If you're using Bash (at least, but it seems it's not defined by POSIX, so it may be missing in some shells), you can use the syntax

grep -m 1 "Server Started" <(tail -f logfile.log)

It works pretty much like the FIFO solutions already mentioned, but much simpler to write.

ANSWER 4

Score 20

There are a few ways to get tail to exit:

Poor Approach: Force `tail` to write another line

You can force tail to write another line of output immediately after grep has found a match and exited. This will cause tail to get a SIGPIPE, causing it to exit. One way to do this is to modify the file being monitored by tail after grep exits.

Here is some example code:

tail -f logfile.log | grep -m 1 "Server Started" | { cat; echo >>logfile.log; }

In this example, cat won't exit until grep has closed its stdout, so tail is not likely to be able to write to the pipe before grep has had a chance to close its stdin. cat is used to propagate the standard output of grep unmodified.

This approach is relatively simple, but there are several downsides:

If grep closes stdout before closing stdin, there will always be a race condition: grep closes stdout, triggering cat to exit, triggering echo, triggering tail to output a line. If this line is sent to grep before grep has had a chance to close stdin, tail won't get the SIGPIPE until it writes another line.
It requires write access to the log file.
You must be OK with modifying the log file.
You may corrupt the log file if you happen to write at the same time as another process (the writes may be interleaved, causing a newline to appear in the middle of a log message).
This approach is specific to tail—it won't work with other programs.
The third pipeline stage makes it hard to get access to the return code of the second pipeline stage (unless you're using a POSIX extension such as bash's PIPESTATUS array). This is not a big deal in this case because grep will always return 0, but in general the middle stage might be replaced with a different command whose return code you care about (e.g., something that returns 0 when "server started" is detected, 1 when "server failed to start" is detected).

The next approaches avoid these limitations.

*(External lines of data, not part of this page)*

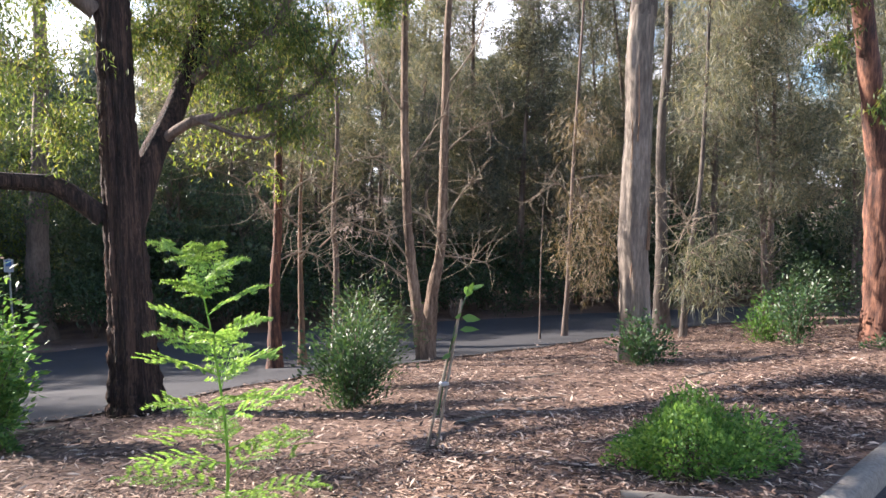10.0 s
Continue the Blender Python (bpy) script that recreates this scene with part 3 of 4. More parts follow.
def she_oak(seed, height, trunks, dry=False):
    """Slender she-oak: thin trunk, fine side branches and drooping needle sprays. Built at the origin."""
    rng = np.random.default_rng(seed)
    t = thing("she_oak", (0, 0, 0), "slender grey-brown she-oak with wispy drooping needles beyond the path", "tree", "she-oak grove")
    nd, tw = Geo(), Geo()
    for k in range(trunks):
        g = Geo()
        dx, dy = rng.normal(0, 0.3, 2) * (trunks > 1)
        lean = rng.normal(0, 0.5, 2)
        pts = [(dx, dy, -0.15), (dx + lean[0] * 0.2, dy + lean[1] * 0.2, height * 0.3), (dx + lean[0] * 0.5, dy + lean[1] * 0.5, height * 0.6), (dx + lean[0], dy + lean[1], height)]
        c = tube(g, pts, rng.uniform(0.07, 0.12), 0.015, 9, 0.4, 0.05, rng, 0.3)
        part("trunk", g, BARK_GREY, t)
        for j in range(int(height * 6)):
            s = c[int(len(c) * rng.uniform(0.12, 0.98))]
            f = s[2] / height
            L = rng.uniform(0.5, 1.0) * (0.7 + 1.5 * (1 - f) * (f > 0.25))
            a = rng.uniform(0, 6.283)
            e = s + np.array([math.cos(a) * L, math.sin(a) * L, rng.uniform(0.15, 0.9) * L])
            m = (s + e) / 2 + rng.normal(0, 0.08, 3)
            tube(tw, [s, m, e], 0.016, 0.004, 4, 0.4)
            if f < 0.3 and rng.uniform() < 0.3:
                continue                               # dead lower branches
            n = int(170 * L)
            q = rng.uniform(0.25, 1.05, (n, 1)) ** 0.6
            base = s + (e - s) * q + rng.normal(0, 0.17, (n, 3)) * (0.4 + q)
            leaves(nd, base, rng.normal(0, 0.8, (n, 3)) + np.array([0, 0, -0.5]), 0.26, 0.022, rng, 0)
    part("branchwork", tw, TWIG if dry else BARK_GREY, t, kind="stuff")
    part("foliage", nd, NEEDLE_DRY if dry else NEEDLE, t, kind="stuff")
    return t


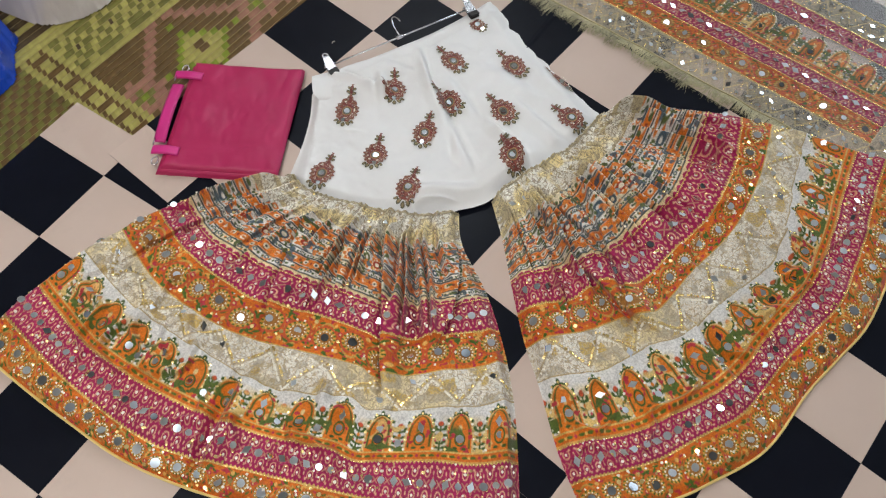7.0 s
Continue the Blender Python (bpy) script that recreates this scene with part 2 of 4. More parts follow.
def tube(points, radius, sides=8, closed=False):
    """A round wire through the points."""
    pts = [Vector(p) for p in points]
    n = len(pts)
    bm = bmesh.new()
    rings = []
    up = Vector((0.13, 0.21, 0.97))
    for i, p in enumerate(pts):
        a = pts[(i - 1) % n] if closed or i else p
        b = pts[(i + 1) % n] if closed or i < n - 1 else p
        d = (b - a).normalized()
        x = d.cross(up).normalized()
        y = x.cross(d).normalized()
        rings.append([bm.verts.new(p + radius * (math.cos(s) * x + math.sin(s) * y)) for s in (2 * math.pi * q / sides for q in range(sides))])
    for i in range(n if closed else n - 1):
        r, s = rings[i], rings[(i + 1) % n]
        for q in range(sides):
            bm.faces.new((r[q], r[(q + 1) % sides], s[(q + 1) % sides], s[q]))
    if not closed:
        bm.faces.new(rings[0][::-1])
        bm.faces.new(rings[-1])
    return bm


def curve(points, n):
    """n points evenly along a smooth line through the given ones."""
    p = np.array(points, float)
    d = np.r_[0, np.cumsum(np.hypot(*np.diff(p[:, :2], axis=0).T))]
    ext = np.vstack([2 * p[0] - p[1], p, 2 * p[-1] - p[-2]])
    fine = []
    for i in range(len(p) - 1):
        a, b, c, e = ext[i : i + 4]
        s = np.linspace(0, 1, 24, endpoint=i == len(p) - 2)[:, None]
        fine.append(0.5 * (2 * b + (c - a) * s + (2 * a - 5 * b + 4 * c - e) * s**2 + (3 * b - a - 3 * c + e) * s**3))
    f = np.vstack(fine)
    d = np.r_[0, np.cumsum(np.hypot(*np.diff(f[:, :2], axis=0).T))]
    at = np.linspace(0, d[-1], n) if np.isscalar(n) else np.asarray(n) * d[-1]
    return np.stack([np.interp(at, d, f[:, k]) for k in range(f.shape[1])], 1)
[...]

A Better Approach: Avoid Pipelines

You can use a FIFO to avoid the pipeline altogether, allowing execution to continue once grep returns. For example:

fifo=/tmp/tmpfifo.$$
mkfifo "${fifo}" || exit 1
tail -f logfile.log >${fifo} &
tailpid=$! # optional
grep -m 1 "Server Started" "${fifo}"
kill "${tailpid}" # optional
rm "${fifo}"

The lines marked with the comment # optional can be removed and the program will still work; tail will just linger until it reads another line of input or is killed by some other process.

The advantages to this approach are:

you don't need to modify the log file
the approach works for other utilities besides tail
it does not suffer from a race condition
you can easily get the return value of grep (or whatever alternative command you're using)

The downside to this approach is complexity, especially managing the FIFO: You'll need to securely generate a temporary file name, and you'll need to ensure that the temporary FIFO is deleted even if the user hits Ctrl-C in the middle of the script. This can be done using a trap.

Alternative Approach: Send a Message to Kill `tail`

You can get the tail pipeline stage to exit by sending it a signal like SIGTERM. The challenge is reliably knowing two things in the same place in code: tail's PID and whether grep has exited.

With a pipeline like tail -f ... | grep ..., it's easy to modify the first pipeline stage to save tail's PID in a variable by backgrounding tail and reading $!. It's also easy to modify the second pipeline stage to run kill when grep exits. The problem is that the two stages of the pipeline run in separate "execution environments" (in the terminology of the POSIX standard) so the second pipeline stage can't read any variables set by the first pipeline stage. Without using shell variables, either the second stage must somehow figure out tail's PID so that it can kill tail when grep returns, or the first stage must somehow be notified when grep returns.

The second stage could use pgrep to get tail's PID, but that would be unreliable (you might match the wrong process) and non-portable (pgrep is not specified by the POSIX standard).

The first stage could send the PID to the second stage via the pipe by echoing the PID, but this string will get mixed with tail's output. Demultiplexing the two may require a complex escaping scheme, depending on the output of tail.

You can use a FIFO to have the second pipeline stage notify the first pipeline stage when grep exits. Then the first stage can kill tail. Here is some example code:

fifo=/tmp/notifyfifo.$$
mkfifo "${fifo}" || exit 1
{
    # run tail in the background so that the shell can
    # kill tail when notified that grep has exited
    tail -f logfile.log &
    # remember tail's PID
    tailpid=$!
    # wait for notification that grep has exited
    read foo <${fifo}
    # grep has exited, time to go
    kill "${tailpid}"
} | {
    grep -m 1 "Server Started"
    # notify the first pipeline stage that grep is done
    echo >${fifo}
}
# clean up
rm "${fifo}"

This approach has all the pros and cons of the previous approach, except it's more complicated.

A Warning About Buffering

POSIX allows the stdin and stdout streams to be fully buffered, which means that tail's output might not be processed by grep for an arbitrarily long time. There shouldn't be any problems on GNU systems: GNU grep uses read(), which avoids all buffering, and GNU tail -f makes regular calls to fflush() when writing to stdout. Non-GNU systems may have to do something special to disable or regularly flush buffers.